A transfluxor analog memory using frequency modulation

The accurate storage of a continuous voltage has always proven to be a difficult and challenging problem to the designers of electronic analog systems. Most modern analog computer installations include a number of "sample-hold" devices, utilizing high-quality operational amplifiers in combination with special electronic switching circuitry. In such units the voltage is stored as charge on a capacitor, so that leakage and grid currents must be extremely carefully controlled to permit long-time storage with high accuracy. Recently introduced hybrid computer systems have placed an additional requirement upon the analog memory unit: economy. For example, in the discrete-space-discrete-time hybrid computer system now under development at UCLA, 1,000 sample-hold circuits will be required in order to accommodate 1,000 parallel digital-analog channels. Furthermore, hold times of several minutes are desired. Under these conditions conventional capacitor-type analog memories become economically unfeasible.

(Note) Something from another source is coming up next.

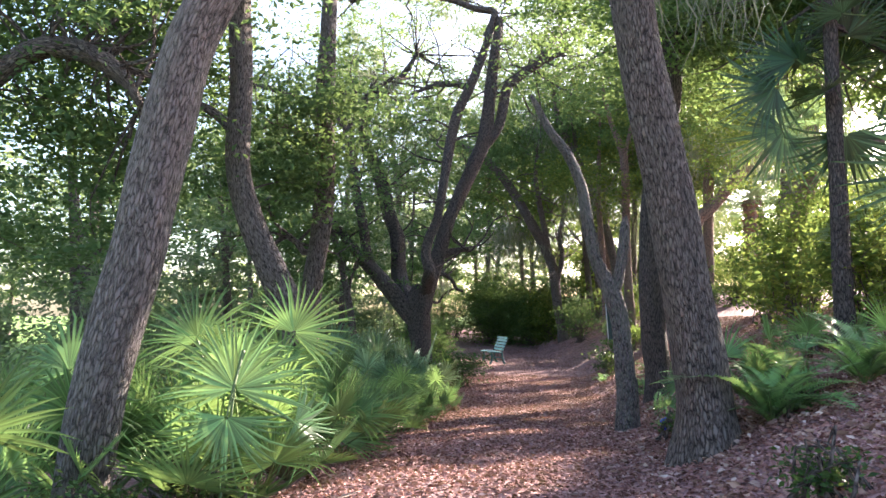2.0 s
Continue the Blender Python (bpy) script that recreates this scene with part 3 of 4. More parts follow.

These considerations have stimulated a search for a rapid, accurate and economic analog memory and have resulted in the development of the FM-transfluxor unit described in this paper. Since their introduction by Rajchman in 1955, multiaperture magnetic devices (MAD) have assumed an important place as magnetic logic and memory devices in digital computer applications. The extension of this technique to analog systems has been proposed from time to time, but no fully satisfactory transfluxor analog memory has been described to date.